Texto
Advertência: “Para lembrar é preciso esquecer”[1]
Uma antiga lembrança permeia a produção de Reynaldo Candia. Ainda pequeno, o artista nutria estranha fixação por um baú cheio de fotografias de família. Deste baú, ainda na infância, saíram os primeiros recortes e reconfigurações de imagens, hoje uma constante em seu trabalho. Não que esse fato defina ou norteie a obra do artista, os recortes foram feitos sem intencionalidade ou consciência, e ele mesmo não lembrava do ocorrido, essa memória relatada nas linhas anteriores é de sua mãe, e veio a tona há poucos anos atrás, depois da realização dos primeiras colagens de intervenções sobre imagens.
É assim que se estrutura a obra de Candia, tira proveito desse apagar da nossa memória e do conhecimento preestabelecido que temos de certas imagens e objetos antigos, para criar um lapso, apresentando-os rearticulados através de intervenções de recortes e impressão, ou mediados por aparelhos óticos. Tal procedimento tem como finalidade propiciar estranhamento, causado pela sensação de familiaridade que essas fotografias antigas e objetos despertam, somada a dificuldade de reconhece-los perante nova configuração. Por mais que algo nos possa parecer familiar, não que dizer que o conheçamos, apenas nos diz que os reconhecemos; sabemos seu uso, seus procedimentos ou a maneira que foram feitos.
A presente exposição parte desse princípio. O próprio nome, ‘Jogo de memória’, teve origem de um souvenir de museu, um jogo com reproduções de obras de René Magritte, referência presente no trabalho do artista, bem como o Surrealismo e o Dadaísmo. O conjunto apresentado na mostra, faz menção ao jogo, seja ele o de cartas, o de sete erros, e claro, ao próprio jogo de memória.
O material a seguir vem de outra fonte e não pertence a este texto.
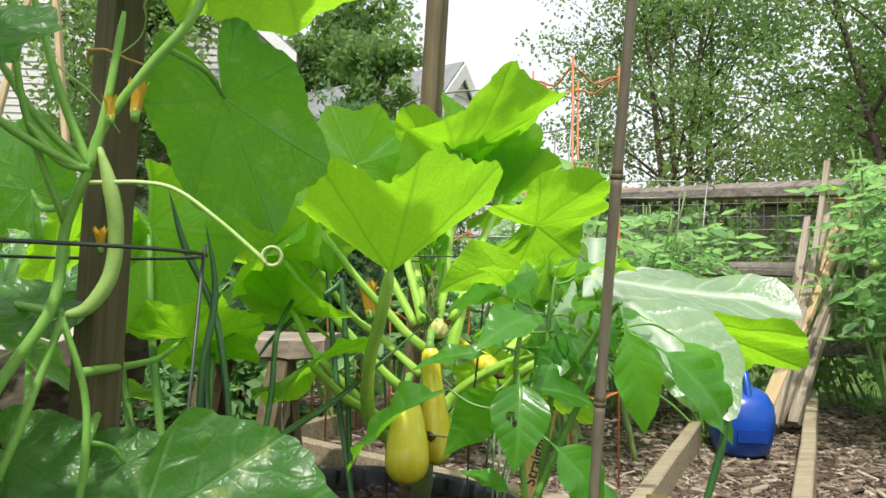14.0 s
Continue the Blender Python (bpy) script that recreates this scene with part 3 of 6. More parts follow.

Uma série de trabalhos é realizada a partir de cartas de baralho. Recortadas e coladas em diversas camadas e posições, as cartas criam jogos óticos que tiram proveito da própria padronagem característica delas para se constituir. Essas cartas carregam em si a própria história do jogo. Surradas, elas foram recolhidas pelo artista, que as trocou por baralhos novos com jogadores.
Reynaldo cria também grandes cartas impressas em azulejos. Elas remetem a tradição da azulejaria, que estamos mais acostumados a ver fora de circulação, em cemitérios de azulejo. Postadas lado a lado, de cores e padrões diferentes, essas cartas omitem seus ‘valores’, perdem sua função prioritária e passam a existir apenas com função estética. Ainda assim, carregam o mistério do que deveria estar oculto no seu verso, como no jogo de memória.
Com outra feitura, ainda é uma padronagem, mas orgânica e aleatória, o que seria o verso de Autocavado. Composta por poucas cores e algumas poucas informações, parcialmente apagadas pelo tempo, o verso do trabalho se forma pela lombada de três grandes pilhas de livros de enciclopédias. Do outro lado está cavada uma imagem do corpo do artista. Esse trabalho aponta para o interesse primordial de Candia, os livros encontrados em sebos, fonte de uma série de trabalhos, onde livros e fotografias são rearticulados através de sucessivos cortes.
A nuvem é imagem que se repete em algumas obras do artista. Ela aparece como metáfora da memória, em sua efemeridade e seu constante formar e dissolver. No vídeo Nuvem, um céu em meio a chuva recebe como legenda frases sobre a memória e a formação das nuvens que, coletadas de diversas fontes, estabelecem paralelos entre estes dois elementos. Esse ‘banco’ de frases serve de subsidio para diversos trabalhos, e aparece também na instalação realizada para o corredor da Galeria Virgilio. Gravada na parede, pela remoção da primeira camada de argamassa, a frase “A memória é um silêncio que espera”, acaba por evocar a própria memória do espaço.
Remover a superfície, e o cavar de Autocavado, é um procedimento recorrente na produção de Candia. Funciona como o lapso de memória, apaga uma informação para, ou revelar outra, ou deixa-la velada permanentemente.
Como dito anteriormente, o trabalho de Reynaldo Candia se apresenta sempre com imagens desconhecidas, mas estranhamente reconhecíveis e familiares, e assim elas devem ser. Com isso o trabalho carrega sempre uma dúvida que, como num jogo, coloca o espectador em xeque-mate, e traz um importante dado sobre a memória em uma advertência discretamente velada: para lembrar, é preciso esquecer.
[1] a frase “para lembrar é preciso esquecer”, me pareceu que deveria ser a ideia central do texto durante as conversas com o artista. No entanto, sempre me soou extremamente familiar. Em uma rápida pesquisa no Google descobri ser atribuída ao escritor Maurice Blanchot, no entanto não consegui localizar com precisão onde foi publicada.